___ Collected data
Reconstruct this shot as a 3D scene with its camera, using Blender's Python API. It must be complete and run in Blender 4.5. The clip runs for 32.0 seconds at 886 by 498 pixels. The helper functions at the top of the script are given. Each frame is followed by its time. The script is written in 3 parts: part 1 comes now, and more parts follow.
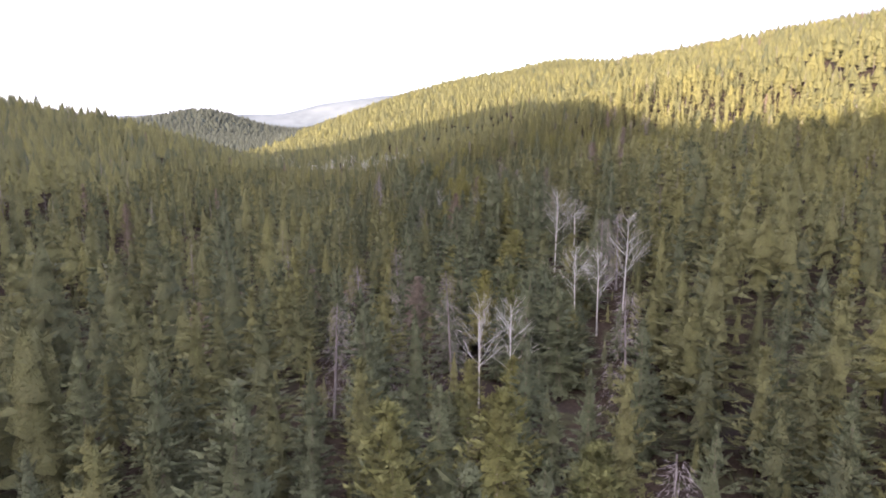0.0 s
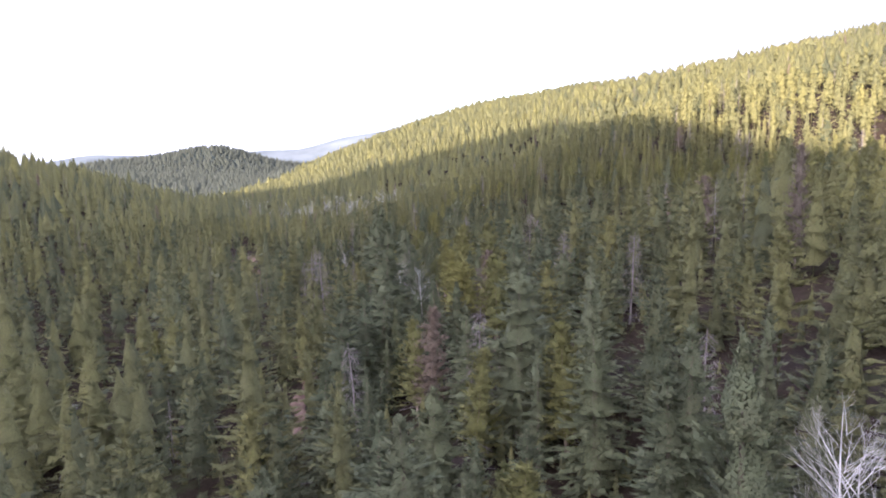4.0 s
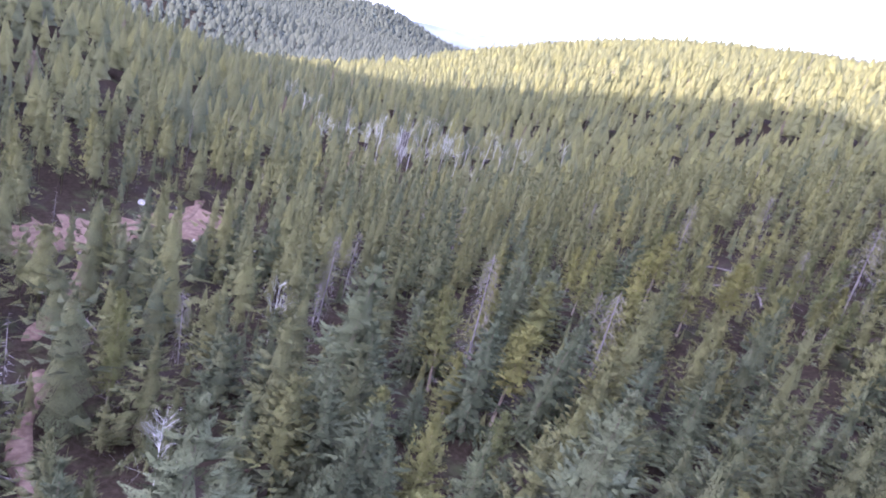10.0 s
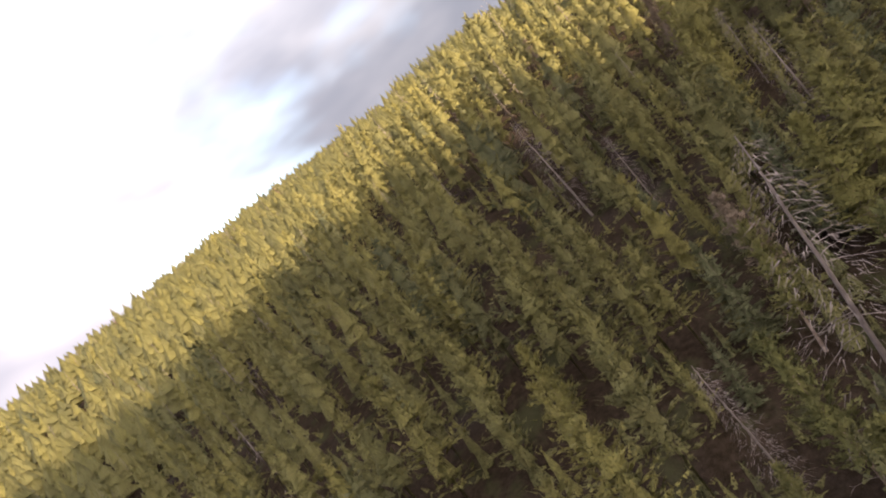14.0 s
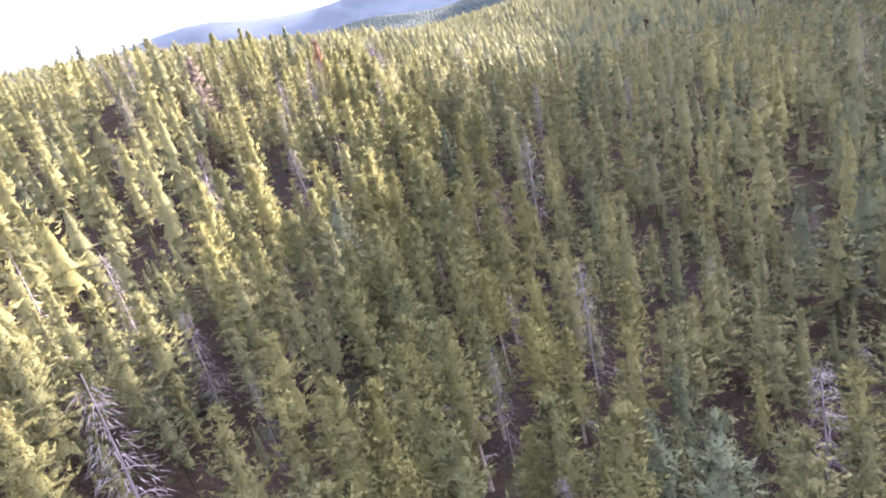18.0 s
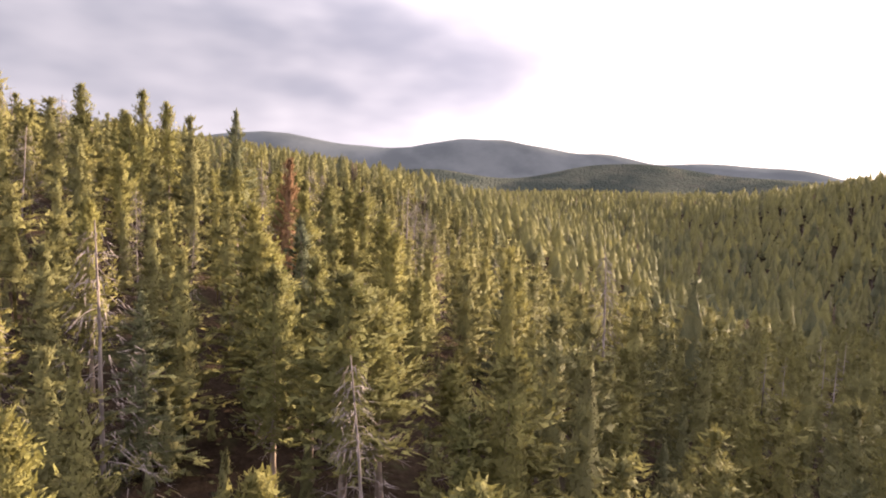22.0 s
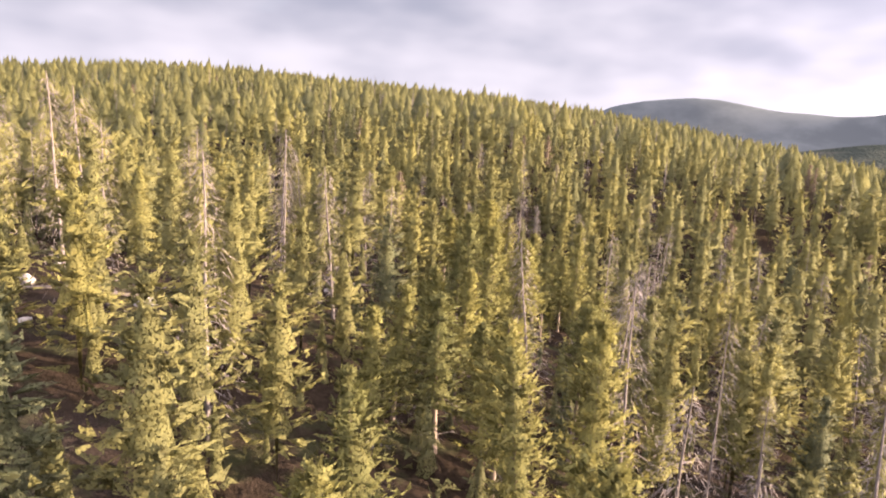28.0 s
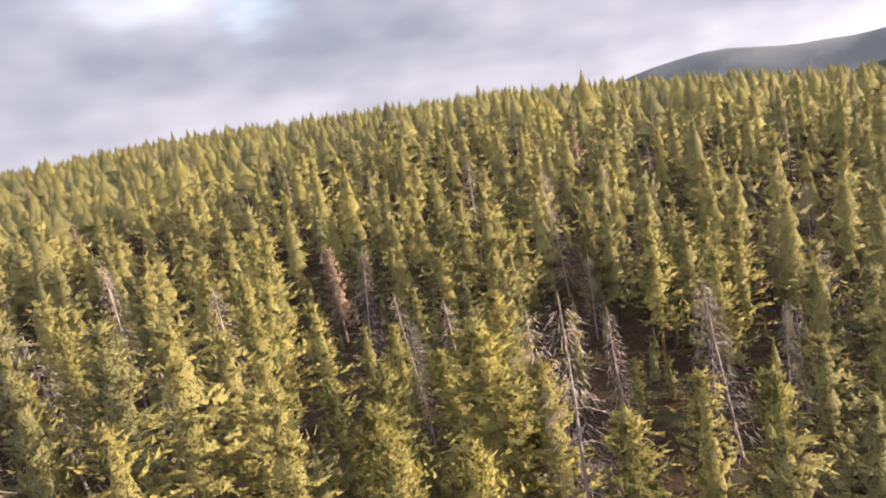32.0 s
______
-- Work required --
Restate the data above word for word. Do not include the images.

-- Solved problem --
Reconstruct this shot as a 3D scene with its camera, using Blender's Python API. It must be complete and run in Blender 4.5. The clip runs for 32.0 seconds at 886 by 498 pixels. The helper functions at the top of the script are given. Each frame is followed by its time. The script is written in 3 parts: part 1 comes now, and more parts follow.
0.0 s
4.0 s
10.0 s
14.0 s
18.0 s
22.0 s
28.0 s
32.0 s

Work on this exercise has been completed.